Bridge Too Far

St. John’s Terminal project scraps big-box retail and train platform park

Development East
An old rendering showing the elevated park, which now won't be a part of the proposed project.(Courtesy CookFOX Architects)
An old rendering showing the elevated park, which now won't be a part of the proposed project.(Courtesy CookFOX Architects)

Westbrook Partners and Atlas Capital have scrapped their plans for big-box retail at St. John’s Terminal in Hudson Square, along with their plans to turn a defunct elevated train platform into a public park. The changes come in response to concerns over the development’s impact on the neighborhood expressed by community members and the City Planning Commission.

Instead, the developers have settled on a minimum of four retail spaces on the ground floor at West Houston and three retail spaces on the ground floor at Clarkson Street. They plan to remove the railway tracks entirely, opting for an open space on the ground level with plants and seating between the proposed five buildings, according to DNAinfo. No changes were made regarding the amount of proposed parking.

Originally, the Hudson River Park Trust struck a deal with the developers to transfer 200,000 square feet of Pier 40’s air rights to the developers across the street for $100 million, as reported by The Architect’s Newspaper, with plans to use the money to repair the deteriorating 15-acre pier, which is sinking into the Hudson River. The air rights were only valued at $75 million, according to Crain’s New York Business, and the deal was contingent upon a successful Urban Land Use Review Procedure (ULURP).

Now that the deal is moving along, Westbrook Partners is on the hunt for a developer partner to kick in a $100 million to convert the terminal to a 1.7 million-square-foot office and residential complex, as reported by The Real Deal.

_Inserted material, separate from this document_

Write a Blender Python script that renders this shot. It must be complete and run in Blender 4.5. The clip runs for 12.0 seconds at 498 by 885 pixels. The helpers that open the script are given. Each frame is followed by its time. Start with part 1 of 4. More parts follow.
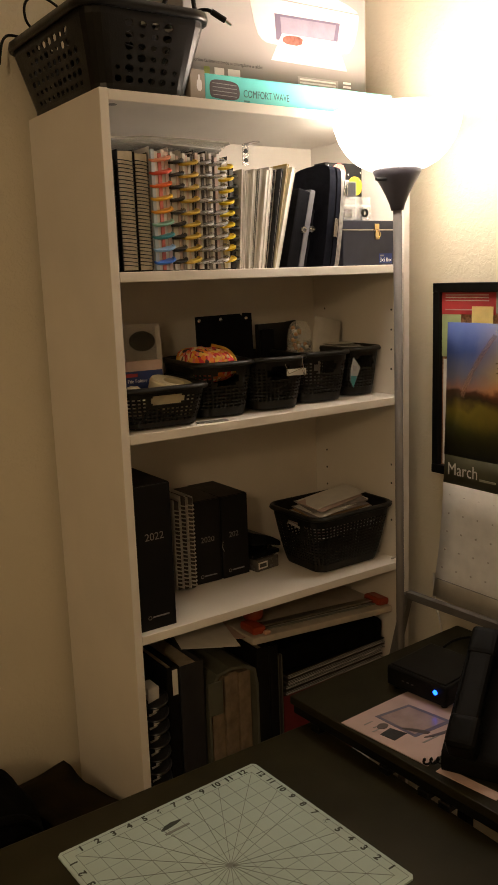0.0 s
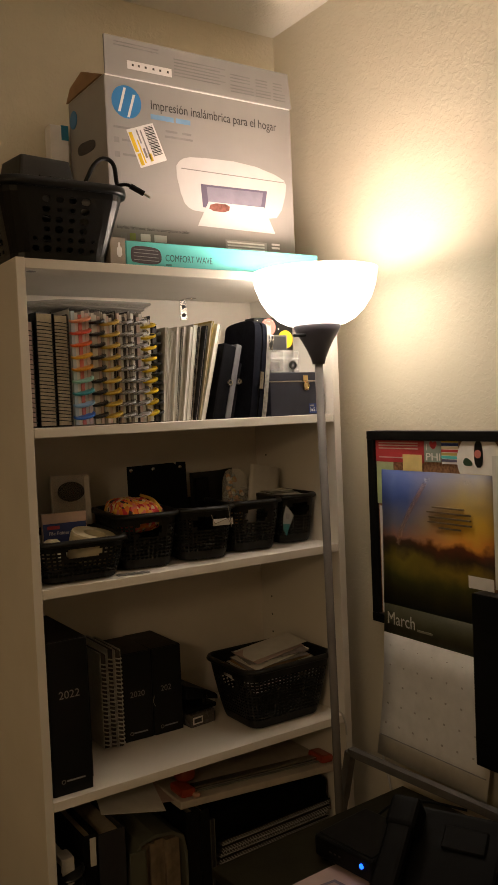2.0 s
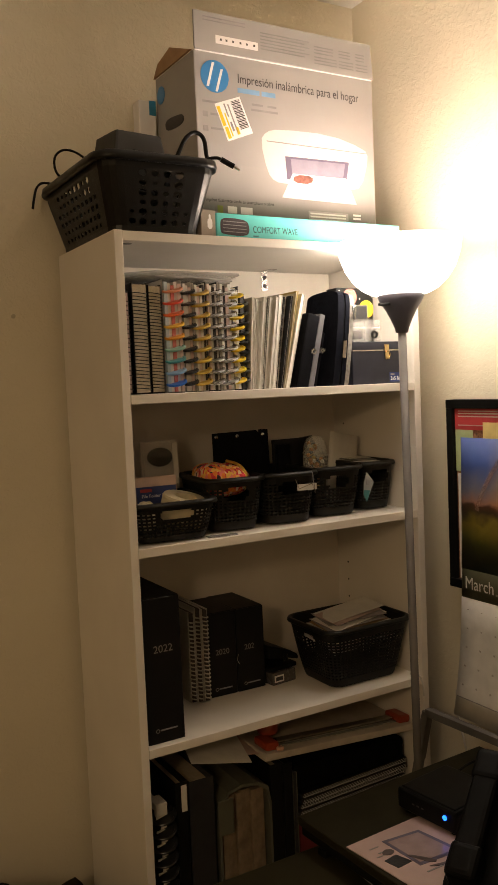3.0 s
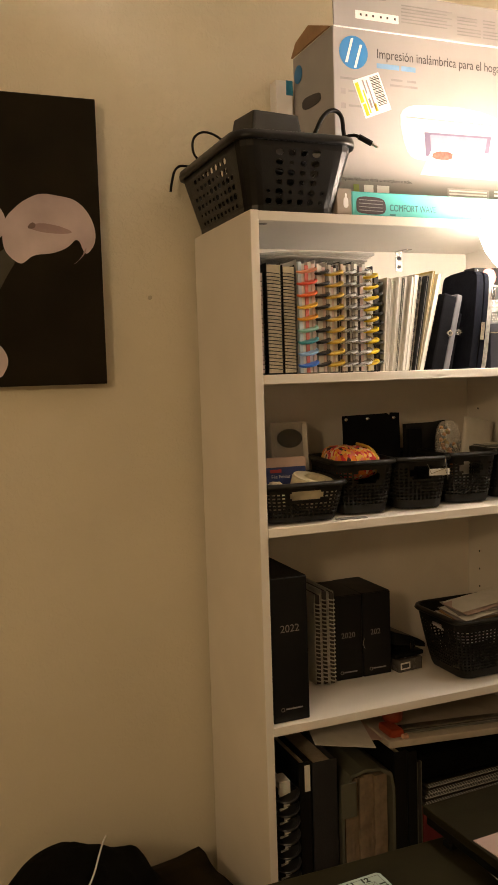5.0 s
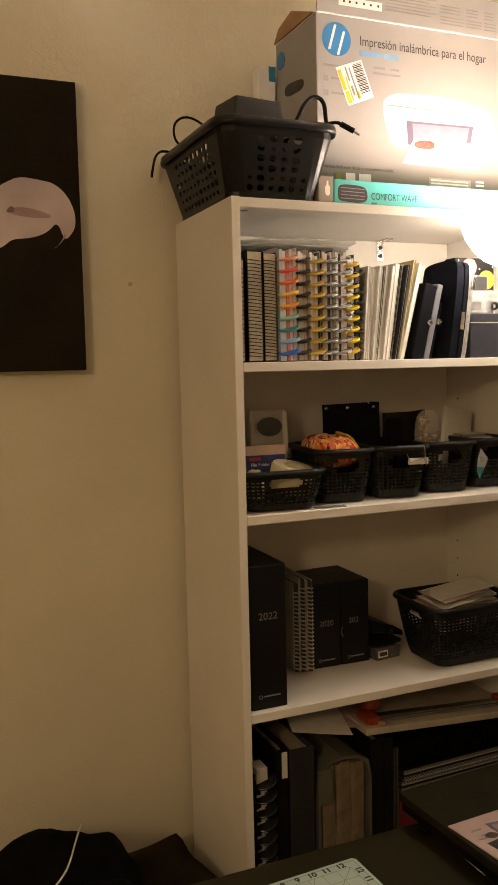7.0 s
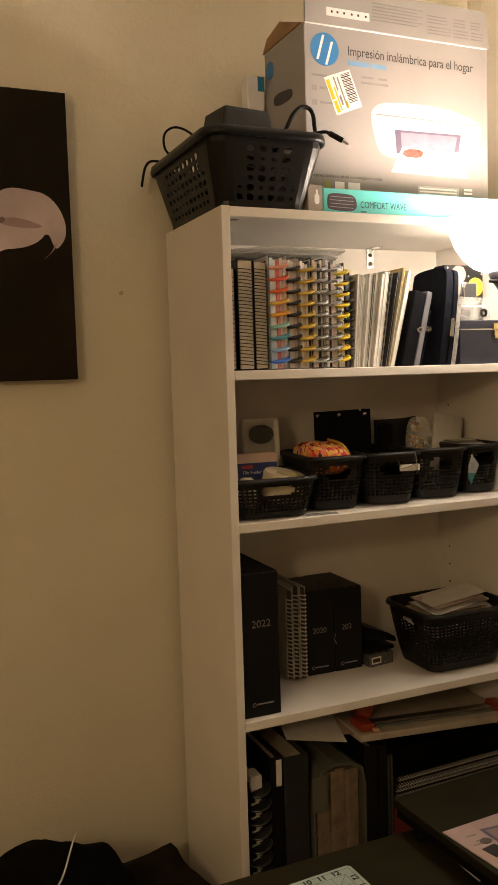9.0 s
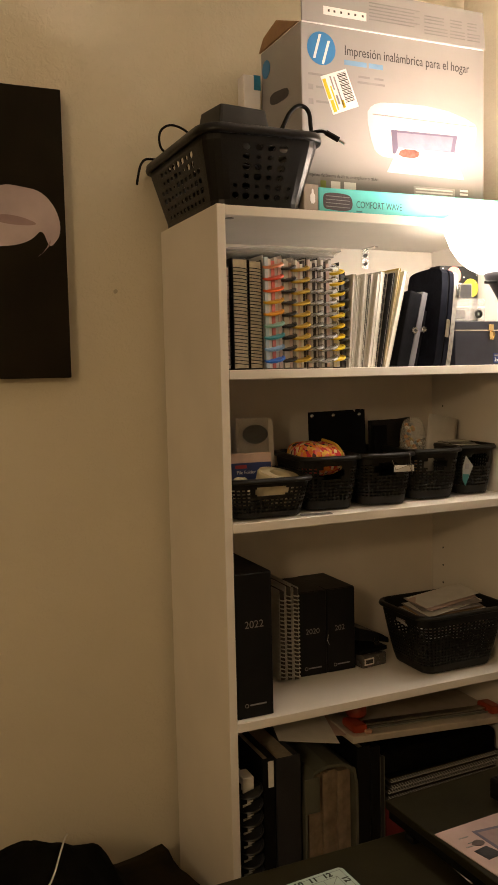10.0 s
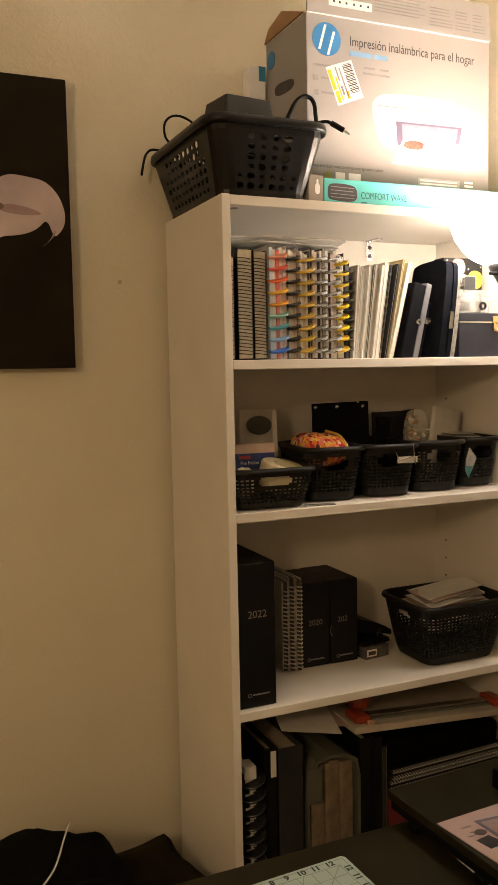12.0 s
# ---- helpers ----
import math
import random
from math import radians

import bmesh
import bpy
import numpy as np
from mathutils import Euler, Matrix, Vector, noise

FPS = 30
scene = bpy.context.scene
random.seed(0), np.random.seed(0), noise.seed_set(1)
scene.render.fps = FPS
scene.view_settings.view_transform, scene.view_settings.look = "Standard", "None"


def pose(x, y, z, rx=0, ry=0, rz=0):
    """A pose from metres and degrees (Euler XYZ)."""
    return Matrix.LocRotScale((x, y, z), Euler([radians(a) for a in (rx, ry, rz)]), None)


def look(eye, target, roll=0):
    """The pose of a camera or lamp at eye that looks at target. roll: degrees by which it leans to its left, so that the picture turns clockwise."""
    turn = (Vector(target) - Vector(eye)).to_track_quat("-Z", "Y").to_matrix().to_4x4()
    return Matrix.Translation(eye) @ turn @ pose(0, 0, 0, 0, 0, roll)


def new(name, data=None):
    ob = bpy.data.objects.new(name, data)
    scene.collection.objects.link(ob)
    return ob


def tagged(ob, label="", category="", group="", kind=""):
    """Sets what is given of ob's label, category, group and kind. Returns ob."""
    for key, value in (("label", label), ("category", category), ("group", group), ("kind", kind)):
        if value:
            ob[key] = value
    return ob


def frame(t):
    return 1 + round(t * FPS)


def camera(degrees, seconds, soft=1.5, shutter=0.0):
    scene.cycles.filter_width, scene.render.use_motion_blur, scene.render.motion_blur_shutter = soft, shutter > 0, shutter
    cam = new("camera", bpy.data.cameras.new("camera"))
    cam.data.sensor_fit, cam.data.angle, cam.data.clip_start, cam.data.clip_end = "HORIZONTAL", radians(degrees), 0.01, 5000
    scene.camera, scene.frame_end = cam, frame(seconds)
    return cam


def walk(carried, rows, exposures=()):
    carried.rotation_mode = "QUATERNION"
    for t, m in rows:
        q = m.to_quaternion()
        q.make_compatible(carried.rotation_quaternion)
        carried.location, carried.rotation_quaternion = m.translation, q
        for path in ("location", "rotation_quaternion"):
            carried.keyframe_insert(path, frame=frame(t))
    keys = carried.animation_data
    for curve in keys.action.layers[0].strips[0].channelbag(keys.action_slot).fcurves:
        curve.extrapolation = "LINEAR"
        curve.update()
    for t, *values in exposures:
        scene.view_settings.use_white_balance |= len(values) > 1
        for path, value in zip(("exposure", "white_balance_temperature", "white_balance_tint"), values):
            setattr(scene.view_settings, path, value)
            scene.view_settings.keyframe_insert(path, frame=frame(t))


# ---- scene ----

In addition, the developers promised a 10,000 square-foot indoor recreation space in their revisions of the project, which would be available to the public half of the time it is open. According to the developer’s letter to the City Planning Commission, the space would be outfitted for “various ball sports, martial arts, or fitness classes,” and include bathrooms and storage, but the developers would be able to charge a fee for access “to cover overhead and maintenance.”

Community board chair Tobi Bergman told DNAinfo that this last amendment a “disappointing one.”

“You’re still always going to feel like you’re in a condo amenity space where you don’t belong,” Bergman said.

Westbrook has owned St. John’s Terminal for several years, leasing it out as office space, and owns several commercial properties in the city. The firm became the majority stakeholder in the St. John’s Terminal development when it bought out one of its partners, Fortress Investors, for $200 million last year, as reported by Crain’s New York Business.